Zu Beginn seiner Amtszeit als Tengener Bürgermeister habe er im Amtsblatt einen Text an die Bürger überschrieben mit „Liebe Tengenerinnen und liebe Tengener.“ Daraufhin habe er Post aus einem Teilort erhalten. Die Person, die ihm geschrieben hat, habe sich bei dieser Anrede nicht angesprochen gefühlt. Somit habe er die Anrede künftig anders formuliert. Er vermute, dies sei ein Hinweis auf die eigene Identität der Teilorte.

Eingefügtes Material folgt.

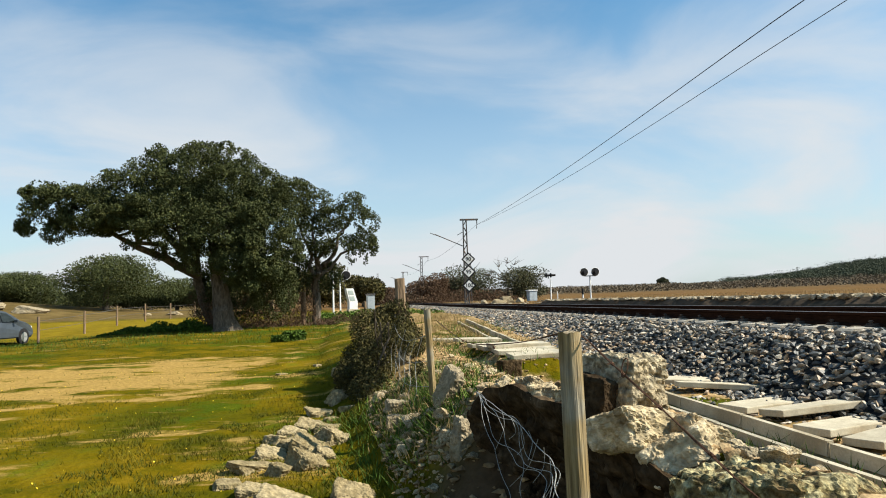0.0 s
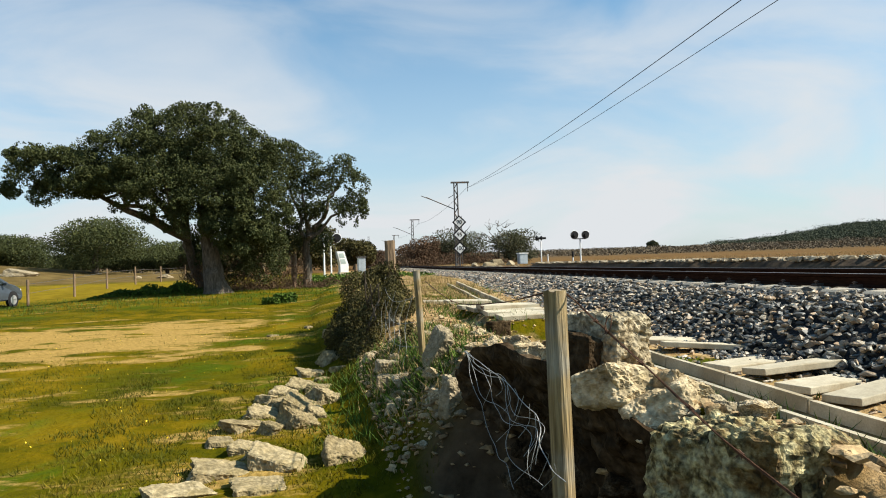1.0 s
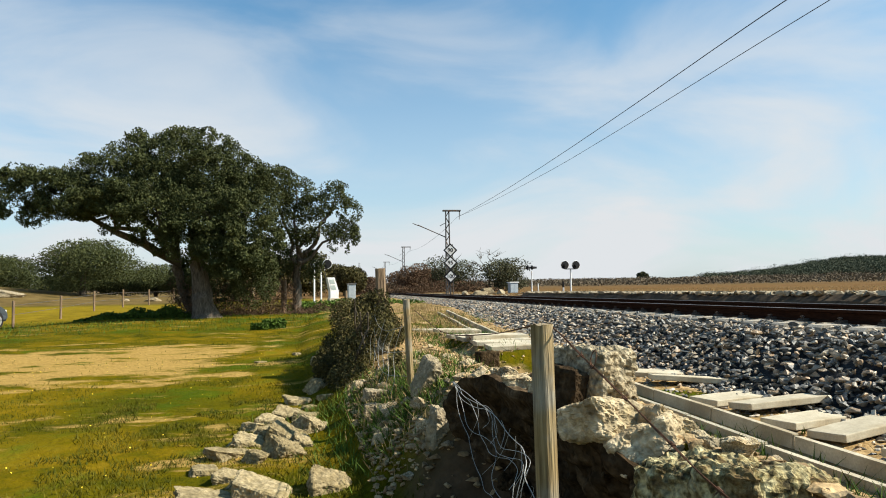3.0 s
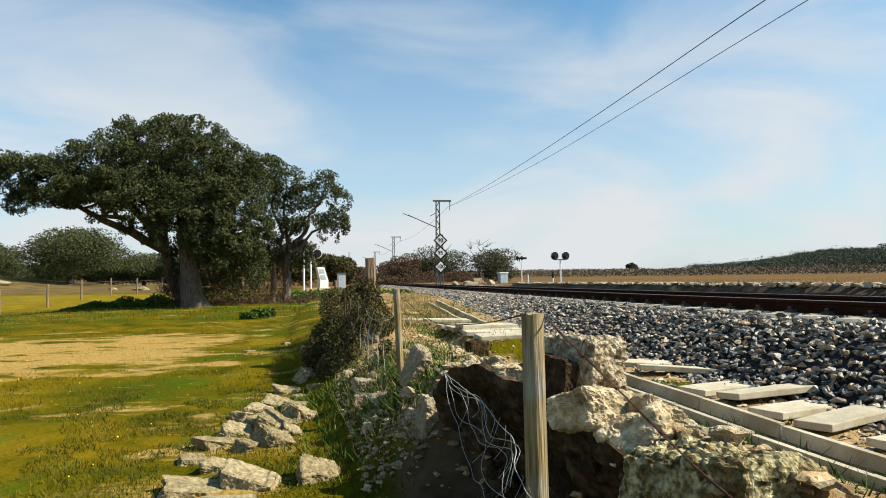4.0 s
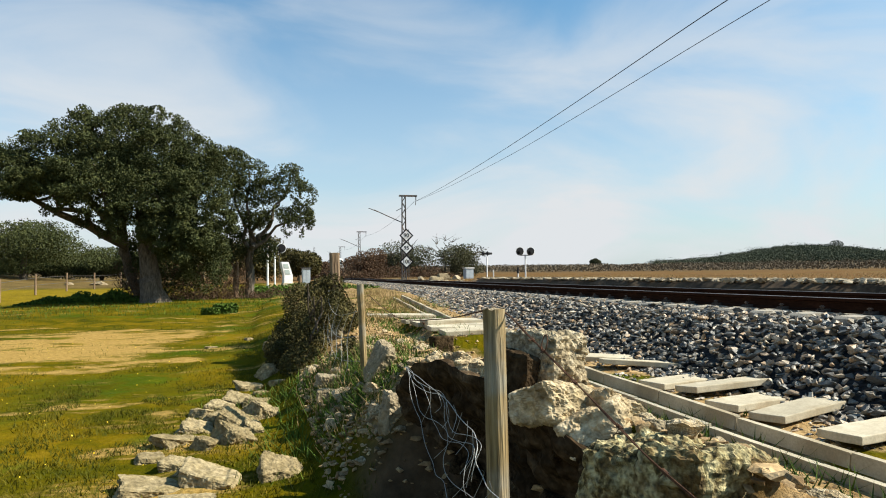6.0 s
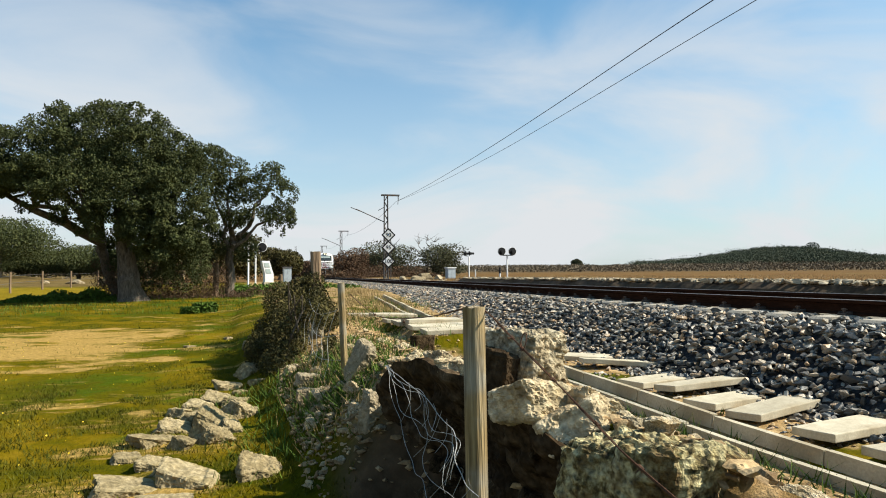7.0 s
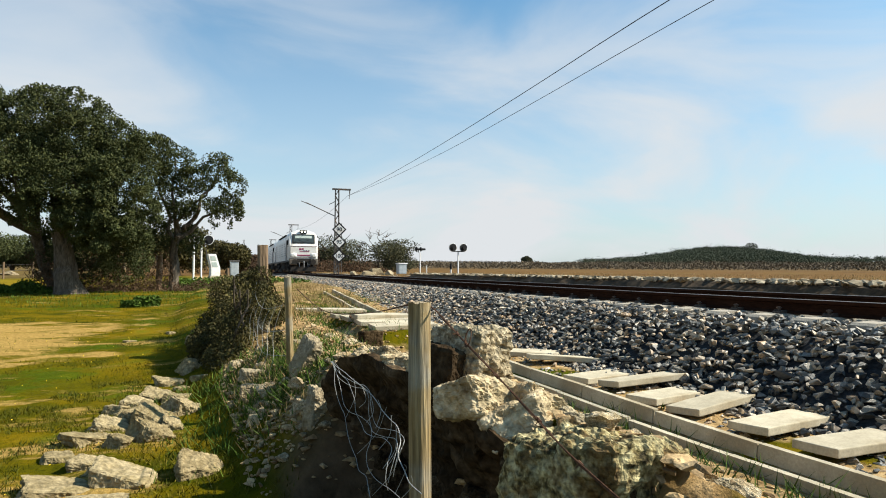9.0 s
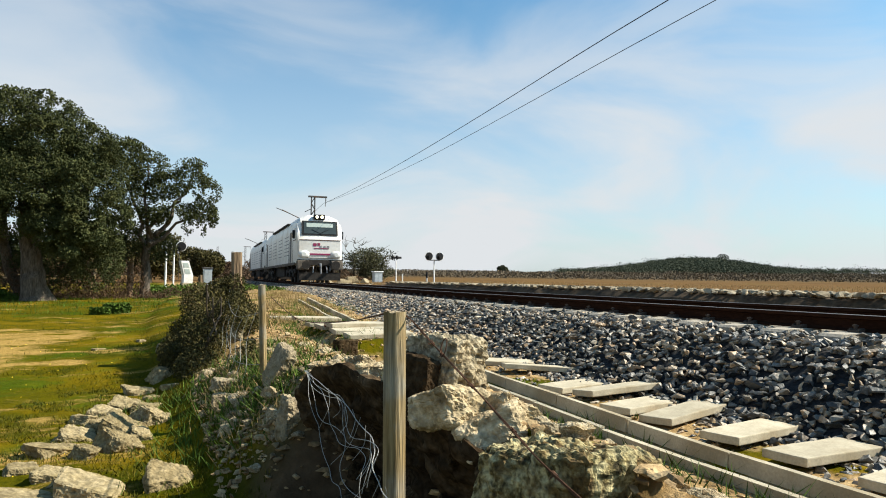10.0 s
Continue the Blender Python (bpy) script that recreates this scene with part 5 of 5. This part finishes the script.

Großes Engagement für die Heimat

Bei allen Unterschieden gebe es vor allem ein verbindendes Element, das für alle Ortsteile gilt: Das Engagement für die Heimat. Beim Leitbildprozess zu Beginn seiner Amtszeit sei eine Befragung durchgeführt worden. Ein Ergebnis davon: In Tengen werden jede Woche über 1000 ehrenamtliche Stunden geleistet. So schloss Schreier seine Rede: „Ich kann der Stadt nur eines wünschen: Dass sie weiterhin auf dieses Engagement der Bürger zählen kann.“

Tengen feiert, dass die Teilorte seit 50 Jahren gemeinsam eine Stadt bilden. Der Festakt fand in der Randenhalle statt.
Tengen feiert, dass die Teilorte seit 50 Jahren gemeinsam eine Stadt bilden. Der Festakt fand in der Randenhalle statt. | Bild: Uli Zeller

Helmut Groß, der den Zusammenschluss der Dörfer ab 1973 als amtierender Bürgermeister gestaltet hat, rundete die Ansprachen ab. „Ich wurde zweimal als Tengener Bürgermeister in den Ruhestand geschickt“, sagte er und löste damit einige verdutzte Blicke im Publikum aus. Doch die Auflösung des Rätsels ließ nicht lange auf sich warten. 2015 sei er nach über 42 Jahren im Amt des Bürgermeisters pensioniert worden. Aber zur Zeit der Gemeindereform sei er auch schon einmal in den einstweiligen Ruhestand befördert worden. Es sei eine schwierige Zeit gewesen.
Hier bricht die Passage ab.